Entries taken from a collection
==============================

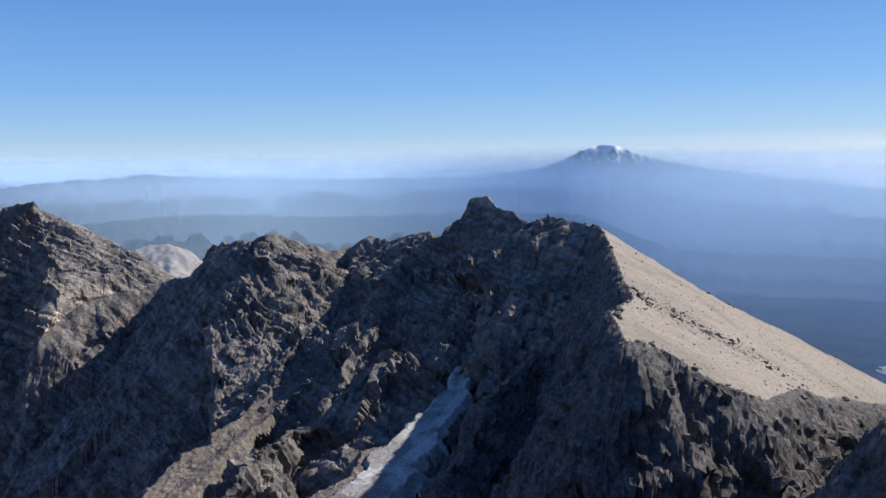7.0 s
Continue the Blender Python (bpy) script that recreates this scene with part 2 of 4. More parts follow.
def blocks(x, y, z, size, seed, tilt=2.0):
    """Broken rock in space: each lump has its own height and a flat, tilted face; about -0.5 to 0.5 of its size."""
    gx, gy, gz = x / size, y / size, z / size
    ix, iy, iz = np.floor(gx - 0.5), np.floor(gy - 0.5), np.floor(gz - 0.5)
    best, val = np.full(x.shape, 1e9), np.zeros(x.shape)
    for k in range(8):
        jx, jy, jz = ix + (k & 1), iy + (k >> 1 & 1), iz + (k >> 2)
        h = [hash01(jx + 7919 * jz, jy, seed + q) for q in range(6)]
        ex, ey, ez = gx - jx - h[0], gy - jy - h[1], gz - jz - h[2]
        d2 = ex * ex + ey * ey + ez * ez
        v = 0.7 * (h[3] - 0.5) + tilt * (ex * (h[3] - 0.5) + ey * (h[4] - 0.5) + ez * (h[5] - 0.5))
        near = d2 < best
        best, val = np.where(near, d2, best), np.where(near, v, val)
    return val * size


def rock_relief(x, y, z, size, seed, bed=0.0, dip=(0.0, 0.0), share=1.0, bedding=1.0):
    """How far broken rock stands out from its wall: lumps of four sizes, cracks, and ledges along dipping beds."""
    wx, wy, wz = (c + 0.22 * size * fbm3(x / size, y / size, z / size, 3, seed + 7 * k) for k, c in enumerate((x, y, z)))
    out = 0.15 * blocks(wx, wy, wz, size, seed + 30) + 0.15 * blocks(wx, wy, wz * 0.8, size / 2.6, seed + 40) + 0.11 * blocks(wx, wy, wz, size / 6.5, seed + 50)
    out = out + 0.11 * blocks(x, y, z, size / 15, seed + 60) + 0.014 * size * fbm3(x / size * 5, y / size * 5, z / size * 5, 4, seed + 70, 0.6)
    if bed:
        q = (wz - dip[0] * wx - dip[1] * wy) / bed
        for f, a in ((1.0, 0.30), (2.7, 0.16)):
            fr = q * f - np.floor(q * f)
            out = out + bedding * a * bed * (np.minimum(fr * 1.3, (1 - fr) * 4.0) - 0.5) * np.clip(0.6 + fbm3(x / size, y / size, z / size, 2, seed + 90), 0, 1.4)
    return out * share


def carved(name, az, rr, height, material, relief, keep=None, smooth=False):
    """A piece of land whose rock stands out square to its slopes, so that walls break up as much as ledges do."""
    a, r = np.meshgrid(np.radians(az), rr, indexing="ij")
    x, y = r * np.sin(a), r * np.cos(a)
    z = height(x, y)
    p = np.stack([x, y, z], -1)
    n = np.cross(np.gradient(p, axis=1), np.gradient(p, axis=0))
    n /= np.linalg.norm(n, axis=-1, keepdims=True) + 1e-9
    n *= np.sign(n[..., 2:] + 1e-9)
    na, nr = a.shape
    idx = np.arange(na * nr).reshape(na, nr)
    f = np.stack([idx[:-1, :-1], idx[:-1, 1:], idx[1:, 1:], idx[1:, :-1]], -1).reshape(-1, 4)
    v, n = p.reshape(-1, 3), n.reshape(-1, 3)
    if keep is not None:
        k = keep(x, y, z).reshape(-1)
        f = f[k[f].any(1)]
        used = np.zeros(len(v), bool)
        used[f] = True
        v, n, f = v[used], n[used], (np.cumsum(used) - 1)[f]
    v = v + n * relief(v[:, 0], v[:, 1], v[:, 2])[:, None]
    return mesh_object(name, v, f, material, smooth)


def crest_field(x, y, pts):
    """Of the nearest place on a crest line: its distance, height, way along the line and the side (+1: left of the line)."""
    best = np.full(x.shape, 1e12)
    z, s, side = np.zeros(x.shape), np.zeros(x.shape), np.ones(x.shape)
    run = 0.0
    for (ax, ay, az), (bx, by, bz) in zip(pts, pts[1:]):
        dx, dy = bx - ax, by - ay
        ln = math.hypot(dx, dy)
        t = np.clip(((x - ax) * dx + (y - ay) * dy) / (ln * ln), 0, 1)
        d2 = (x - ax - t * dx) ** 2 + (y - ay - t * dy) ** 2
        near = d2 < best
        best = np.where(near, d2, best)
        z = np.where(near, az + t * (bz - az), z)
        s = np.where(near, run + t * ln, s)
        side = np.where(near, np.sign(dx * (y - ay) - dy * (x - ax)), side)
        run += ln
    return np.sqrt(best), z, s, side


def within(x, y, ring):
    """Which places lie inside a closed outline."""
    inside = np.zeros(x.shape, bool)
    for p, q in zip(ring, list(ring[1:]) + [ring[0]]):
        ax, ay, bx, by = p[0], p[1], q[0], q[1]
        if ay != by:
            inside ^= ((ay > y) != (by > y)) & (x < (bx - ax) * (y - ay) / (by - ay) + ax)
    return inside


def smax(a, b, k):
    h = np.clip(0.5 + 0.5 * (a - b) / k, 0, 1)
    return b * (1 - h) + a * h + k * h * (1 - h)


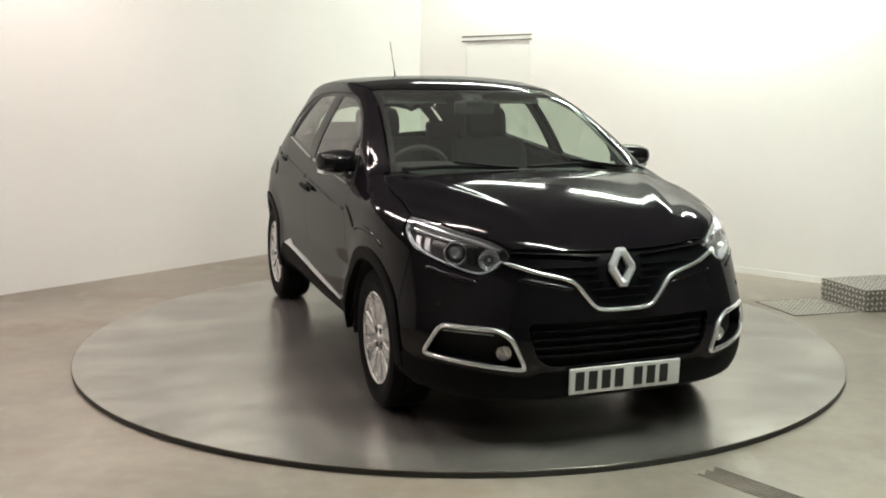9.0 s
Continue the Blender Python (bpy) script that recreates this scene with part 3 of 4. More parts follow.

==============================

● **WORK REQUIRED**: Skip the pictures, please, and transcribe only the lines from the beginning of the material through the one that contains "return val * size".

● **THE ANSWER**:
7.0 s
Continue the Blender Python (bpy) script that recreates this scene with part 2 of 4. More parts follow.
def blocks(x, y, z, size, seed, tilt=2.0):
    """Broken rock in space: each lump has its own height and a flat, tilted face; about -0.5 to 0.5 of its size."""
    gx, gy, gz = x / size, y / size, z / size
    ix, iy, iz = np.floor(gx - 0.5), np.floor(gy - 0.5), np.floor(gz - 0.5)
    best, val = np.full(x.shape, 1e9), np.zeros(x.shape)
    for k in range(8):
        jx, jy, jz = ix + (k & 1), iy + (k >> 1 & 1), iz + (k >> 2)
        h = [hash01(jx + 7919 * jz, jy, seed + q) for q in range(6)]
        ex, ey, ez = gx - jx - h[0], gy - jy - h[1], gz - jz - h[2]
        d2 = ex * ex + ey * ey + ez * ez
        v = 0.7 * (h[3] - 0.5) + tilt * (ex * (h[3] - 0.5) + ey * (h[4] - 0.5) + ez * (h[5] - 0.5))
        near = d2 < best
        best, val = np.where(near, d2, best), np.where(near, v, val)
    return val * size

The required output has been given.